In the course of his judgment Steyn, JA emphasised that the courts have an obligation to combat the prevalent belief in witchcraft in this Kingdom, and that in that case there was evidence of people being implicated by diviners.

I respectfully agree that the courts do have the obligation referred to but it is interesting to note that in that case this court regarded a sentence of seven years imprisonment as being an appropriate sentence.

The present case is not on all fours with the abovementioned case but is somewhat similar and, as I have said, falls at the bottom of the scale.

I agree with the learned judge that the second appellant, who is supposed to assist in the keeping of law and order should be treated more severely than the other appellants and also that the third appellant should be given a lesser sentence (the most lenient sentence) than his three co-accused. I say this because of his youth and because it was his father who he genuinely believed had been killed by the deceased.

Sentencing an accused person is not an exact science but the court must do its best to balance the various and sometimes competing considerations of the crime, the criminal and the interests of society.

Giving this matter the best attention that I can, I consider that the following sentences will meet the justice of the case.

The first and fourth appellants: 8 years imprisonment. The second appellant: 10 years imprisonment. The third appellant: 6 years imprisonment.

These sentences are strikingly different from those imposed by the trial court and justify the intervention by this court.

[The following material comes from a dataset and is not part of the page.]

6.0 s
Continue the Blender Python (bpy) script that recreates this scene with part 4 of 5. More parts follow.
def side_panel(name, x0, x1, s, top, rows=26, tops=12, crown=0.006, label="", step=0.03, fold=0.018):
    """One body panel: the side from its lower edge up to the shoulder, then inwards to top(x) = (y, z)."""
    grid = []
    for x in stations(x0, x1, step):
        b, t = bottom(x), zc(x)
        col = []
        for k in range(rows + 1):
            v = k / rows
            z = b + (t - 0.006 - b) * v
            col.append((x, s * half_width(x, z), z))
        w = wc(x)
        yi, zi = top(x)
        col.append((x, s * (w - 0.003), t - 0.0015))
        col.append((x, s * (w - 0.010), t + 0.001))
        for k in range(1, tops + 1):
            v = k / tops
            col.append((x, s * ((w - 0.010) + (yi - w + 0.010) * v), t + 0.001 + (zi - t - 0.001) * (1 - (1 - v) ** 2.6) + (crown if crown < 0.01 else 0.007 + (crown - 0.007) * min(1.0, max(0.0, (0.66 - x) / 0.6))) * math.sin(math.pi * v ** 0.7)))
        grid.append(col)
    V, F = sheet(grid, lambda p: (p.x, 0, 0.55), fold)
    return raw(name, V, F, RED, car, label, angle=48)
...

In the result the appeal against the convictions is dismissed and the convictions are confirmed. The appeal against the sentences is allowed and the sentences are altered to read as follows:

Accused No. 1 is sentenced to 8 years imprisonment;

Accused No. 2 is sentenced to 10 years imprisonment;

Accused no. 3 is sentenced to 6 years imprisonment;

Accused No. 4 is sentenced to 8 years imprisonment.

These sentences are all backdated to the time of the arrest of the appellants namely the 17th June, 1999.